◆ Work to do ◆
Reproduce the material word for word; the images stay out.

-------- Source material --------

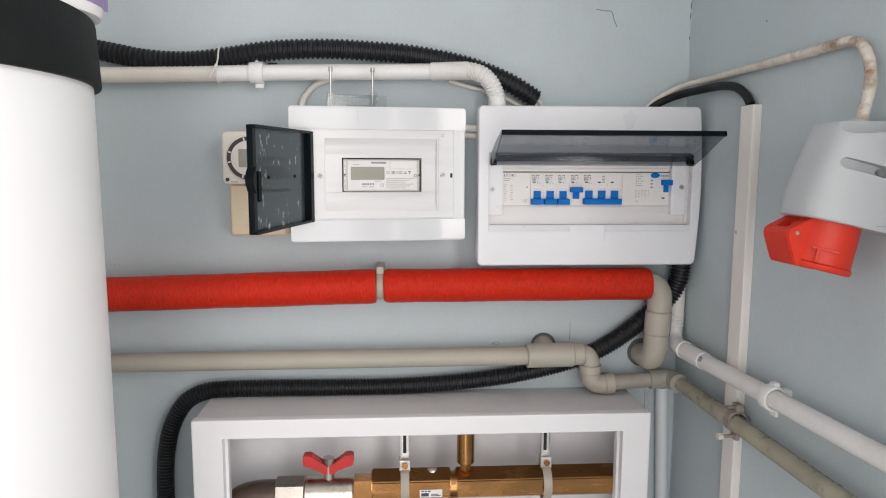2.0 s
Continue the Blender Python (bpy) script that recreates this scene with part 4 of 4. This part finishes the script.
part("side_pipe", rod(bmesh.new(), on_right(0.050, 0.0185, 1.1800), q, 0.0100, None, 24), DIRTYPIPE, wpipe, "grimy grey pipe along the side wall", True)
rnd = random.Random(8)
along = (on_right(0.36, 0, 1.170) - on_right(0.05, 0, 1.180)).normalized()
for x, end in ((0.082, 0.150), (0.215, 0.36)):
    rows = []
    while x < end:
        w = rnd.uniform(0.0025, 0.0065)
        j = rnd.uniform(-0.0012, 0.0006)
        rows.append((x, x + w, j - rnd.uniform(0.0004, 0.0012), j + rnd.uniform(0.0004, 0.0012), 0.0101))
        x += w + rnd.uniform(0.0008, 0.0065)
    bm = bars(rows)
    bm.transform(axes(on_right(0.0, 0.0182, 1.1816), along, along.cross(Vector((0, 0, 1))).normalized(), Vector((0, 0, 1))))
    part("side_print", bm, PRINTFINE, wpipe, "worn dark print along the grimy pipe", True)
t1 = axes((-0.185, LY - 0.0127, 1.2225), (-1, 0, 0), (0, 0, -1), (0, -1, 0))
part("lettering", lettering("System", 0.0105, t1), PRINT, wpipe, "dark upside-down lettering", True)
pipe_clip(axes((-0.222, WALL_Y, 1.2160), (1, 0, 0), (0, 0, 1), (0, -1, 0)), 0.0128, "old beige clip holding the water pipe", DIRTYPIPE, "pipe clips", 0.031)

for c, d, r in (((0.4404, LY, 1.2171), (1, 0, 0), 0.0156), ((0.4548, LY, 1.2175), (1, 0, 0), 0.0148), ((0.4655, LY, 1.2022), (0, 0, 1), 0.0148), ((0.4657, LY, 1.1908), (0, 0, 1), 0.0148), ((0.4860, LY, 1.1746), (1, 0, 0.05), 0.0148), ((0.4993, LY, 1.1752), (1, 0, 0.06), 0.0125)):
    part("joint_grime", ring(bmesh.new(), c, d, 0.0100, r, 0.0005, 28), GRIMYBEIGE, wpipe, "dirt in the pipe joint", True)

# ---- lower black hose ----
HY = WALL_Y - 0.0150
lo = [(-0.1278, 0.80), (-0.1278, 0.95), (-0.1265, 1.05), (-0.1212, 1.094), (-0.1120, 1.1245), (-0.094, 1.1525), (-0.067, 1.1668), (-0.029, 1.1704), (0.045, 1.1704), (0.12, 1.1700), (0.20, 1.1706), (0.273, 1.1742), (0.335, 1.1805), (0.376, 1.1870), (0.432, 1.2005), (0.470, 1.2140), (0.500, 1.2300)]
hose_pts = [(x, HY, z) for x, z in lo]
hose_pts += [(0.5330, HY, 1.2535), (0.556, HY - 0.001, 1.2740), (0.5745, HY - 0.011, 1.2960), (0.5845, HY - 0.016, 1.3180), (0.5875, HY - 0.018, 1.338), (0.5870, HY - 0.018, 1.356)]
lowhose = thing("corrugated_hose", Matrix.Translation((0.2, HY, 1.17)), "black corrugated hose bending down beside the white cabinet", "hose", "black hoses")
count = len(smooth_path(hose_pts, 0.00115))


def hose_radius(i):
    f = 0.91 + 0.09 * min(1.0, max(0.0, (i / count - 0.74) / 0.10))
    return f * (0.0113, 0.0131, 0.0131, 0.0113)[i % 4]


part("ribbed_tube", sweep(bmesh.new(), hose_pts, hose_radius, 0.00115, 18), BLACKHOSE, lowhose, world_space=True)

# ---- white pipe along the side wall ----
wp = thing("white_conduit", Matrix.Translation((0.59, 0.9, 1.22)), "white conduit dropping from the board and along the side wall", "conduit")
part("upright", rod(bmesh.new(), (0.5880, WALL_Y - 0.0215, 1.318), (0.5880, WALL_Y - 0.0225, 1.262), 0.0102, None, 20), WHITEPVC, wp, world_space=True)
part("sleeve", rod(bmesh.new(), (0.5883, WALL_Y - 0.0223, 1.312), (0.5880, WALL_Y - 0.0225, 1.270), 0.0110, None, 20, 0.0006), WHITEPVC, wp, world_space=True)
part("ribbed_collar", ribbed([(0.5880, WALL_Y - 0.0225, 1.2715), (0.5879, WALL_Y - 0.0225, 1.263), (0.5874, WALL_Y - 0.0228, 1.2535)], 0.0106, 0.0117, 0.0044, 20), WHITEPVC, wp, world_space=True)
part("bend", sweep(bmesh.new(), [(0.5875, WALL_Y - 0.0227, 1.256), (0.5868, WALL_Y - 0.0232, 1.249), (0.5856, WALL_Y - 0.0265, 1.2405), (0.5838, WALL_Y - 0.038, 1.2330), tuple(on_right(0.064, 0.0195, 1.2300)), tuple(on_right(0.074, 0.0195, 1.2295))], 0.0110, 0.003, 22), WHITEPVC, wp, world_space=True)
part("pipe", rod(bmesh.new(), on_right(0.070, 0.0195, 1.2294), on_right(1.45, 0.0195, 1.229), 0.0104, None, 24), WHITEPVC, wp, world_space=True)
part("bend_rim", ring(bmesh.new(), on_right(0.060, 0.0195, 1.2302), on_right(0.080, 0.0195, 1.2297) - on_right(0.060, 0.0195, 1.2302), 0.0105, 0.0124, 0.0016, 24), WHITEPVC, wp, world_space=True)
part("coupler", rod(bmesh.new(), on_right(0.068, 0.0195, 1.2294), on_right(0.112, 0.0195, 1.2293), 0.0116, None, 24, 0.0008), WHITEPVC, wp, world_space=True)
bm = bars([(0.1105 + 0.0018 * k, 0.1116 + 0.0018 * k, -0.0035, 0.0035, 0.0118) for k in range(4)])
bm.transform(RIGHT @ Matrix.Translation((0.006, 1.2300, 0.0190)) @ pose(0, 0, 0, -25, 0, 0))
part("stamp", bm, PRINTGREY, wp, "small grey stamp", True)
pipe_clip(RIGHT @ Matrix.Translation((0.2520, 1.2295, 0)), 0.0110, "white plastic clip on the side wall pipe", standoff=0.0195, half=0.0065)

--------

◆ Worked solution ◆
2.0 s
Continue the Blender Python (bpy) script that recreates this scene with part 4 of 4. This part finishes the script.
part("side_pipe", rod(bmesh.new(), on_right(0.050, 0.0185, 1.1800), q, 0.0100, None, 24), DIRTYPIPE, wpipe, "grimy grey pipe along the side wall", True)
rnd = random.Random(8)
along = (on_right(0.36, 0, 1.170) - on_right(0.05, 0, 1.180)).normalized()
for x, end in ((0.082, 0.150), (0.215, 0.36)):
    rows = []
    while x < end:
        w = rnd.uniform(0.0025, 0.0065)
        j = rnd.uniform(-0.0012, 0.0006)
        rows.append((x, x + w, j - rnd.uniform(0.0004, 0.0012), j + rnd.uniform(0.0004, 0.0012), 0.0101))
        x += w + rnd.uniform(0.0008, 0.0065)
    bm = bars(rows)
    bm.transform(axes(on_right(0.0, 0.0182, 1.1816), along, along.cross(Vector((0, 0, 1))).normalized(), Vector((0, 0, 1))))
    part("side_print", bm, PRINTFINE, wpipe, "worn dark print along the grimy pipe", True)
t1 = axes((-0.185, LY - 0.0127, 1.2225), (-1, 0, 0), (0, 0, -1), (0, -1, 0))
part("lettering", lettering("System", 0.0105, t1), PRINT, wpipe, "dark upside-down lettering", True)
pipe_clip(axes((-0.222, WALL_Y, 1.2160), (1, 0, 0), (0, 0, 1), (0, -1, 0)), 0.0128, "old beige clip holding the water pipe", DIRTYPIPE, "pipe clips", 0.031)

for c, d, r in (((0.4404, LY, 1.2171), (1, 0, 0), 0.0156), ((0.4548, LY, 1.2175), (1, 0, 0), 0.0148), ((0.4655, LY, 1.2022), (0, 0, 1), 0.0148), ((0.4657, LY, 1.1908), (0, 0, 1), 0.0148), ((0.4860, LY, 1.1746), (1, 0, 0.05), 0.0148), ((0.4993, LY, 1.1752), (1, 0, 0.06), 0.0125)):
    part("joint_grime", ring(bmesh.new(), c, d, 0.0100, r, 0.0005, 28), GRIMYBEIGE, wpipe, "dirt in the pipe joint", True)

# ---- lower black hose ----
HY = WALL_Y - 0.0150
lo = [(-0.1278, 0.80), (-0.1278, 0.95), (-0.1265, 1.05), (-0.1212, 1.094), (-0.1120, 1.1245), (-0.094, 1.1525), (-0.067, 1.1668), (-0.029, 1.1704), (0.045, 1.1704), (0.12, 1.1700), (0.20, 1.1706), (0.273, 1.1742), (0.335, 1.1805), (0.376, 1.1870), (0.432, 1.2005), (0.470, 1.2140), (0.500, 1.2300)]
hose_pts = [(x, HY, z) for x, z in lo]
hose_pts += [(0.5330, HY, 1.2535), (0.556, HY - 0.001, 1.2740), (0.5745, HY - 0.011, 1.2960), (0.5845, HY - 0.016, 1.3180), (0.5875, HY - 0.018, 1.338), (0.5870, HY - 0.018, 1.356)]
lowhose = thing("corrugated_hose", Matrix.Translation((0.2, HY, 1.17)), "black corrugated hose bending down beside the white cabinet", "hose", "black hoses")
count = len(smooth_path(hose_pts, 0.00115))


def hose_radius(i):
    f = 0.91 + 0.09 * min(1.0, max(0.0, (i / count - 0.74) / 0.10))
    return f * (0.0113, 0.0131, 0.0131, 0.0113)[i % 4]


part("ribbed_tube", sweep(bmesh.new(), hose_pts, hose_radius, 0.00115, 18), BLACKHOSE, lowhose, world_space=True)

# ---- white pipe along the side wall ----
wp = thing("white_conduit", Matrix.Translation((0.59, 0.9, 1.22)), "white conduit dropping from the board and along the side wall", "conduit")
part("upright", rod(bmesh.new(), (0.5880, WALL_Y - 0.0215, 1.318), (0.5880, WALL_Y - 0.0225, 1.262), 0.0102, None, 20), WHITEPVC, wp, world_space=True)
part("sleeve", rod(bmesh.new(), (0.5883, WALL_Y - 0.0223, 1.312), (0.5880, WALL_Y - 0.0225, 1.270), 0.0110, None, 20, 0.0006), WHITEPVC, wp, world_space=True)
part("ribbed_collar", ribbed([(0.5880, WALL_Y - 0.0225, 1.2715), (0.5879, WALL_Y - 0.0225, 1.263), (0.5874, WALL_Y - 0.0228, 1.2535)], 0.0106, 0.0117, 0.0044, 20), WHITEPVC, wp, world_space=True)
part("bend", sweep(bmesh.new(), [(0.5875, WALL_Y - 0.0227, 1.256), (0.5868, WALL_Y - 0.0232, 1.249), (0.5856, WALL_Y - 0.0265, 1.2405), (0.5838, WALL_Y - 0.038, 1.2330), tuple(on_right(0.064, 0.0195, 1.2300)), tuple(on_right(0.074, 0.0195, 1.2295))], 0.0110, 0.003, 22), WHITEPVC, wp, world_space=True)
part("pipe", rod(bmesh.new(), on_right(0.070, 0.0195, 1.2294), on_right(1.45, 0.0195, 1.229), 0.0104, None, 24), WHITEPVC, wp, world_space=True)
part("bend_rim", ring(bmesh.new(), on_right(0.060, 0.0195, 1.2302), on_right(0.080, 0.0195, 1.2297) - on_right(0.060, 0.0195, 1.2302), 0.0105, 0.0124, 0.0016, 24), WHITEPVC, wp, world_space=True)
part("coupler", rod(bmesh.new(), on_right(0.068, 0.0195, 1.2294), on_right(0.112, 0.0195, 1.2293), 0.0116, None, 24, 0.0008), WHITEPVC, wp, world_space=True)
bm = bars([(0.1105 + 0.0018 * k, 0.1116 + 0.0018 * k, -0.0035, 0.0035, 0.0118) for k in range(4)])
bm.transform(RIGHT @ Matrix.Translation((0.006, 1.2300, 0.0190)) @ pose(0, 0, 0, -25, 0, 0))
part("stamp", bm, PRINTGREY, wp, "small grey stamp", True)
pipe_clip(RIGHT @ Matrix.Translation((0.2520, 1.2295, 0)), 0.0110, "white plastic clip on the side wall pipe", standoff=0.0195, half=0.0065)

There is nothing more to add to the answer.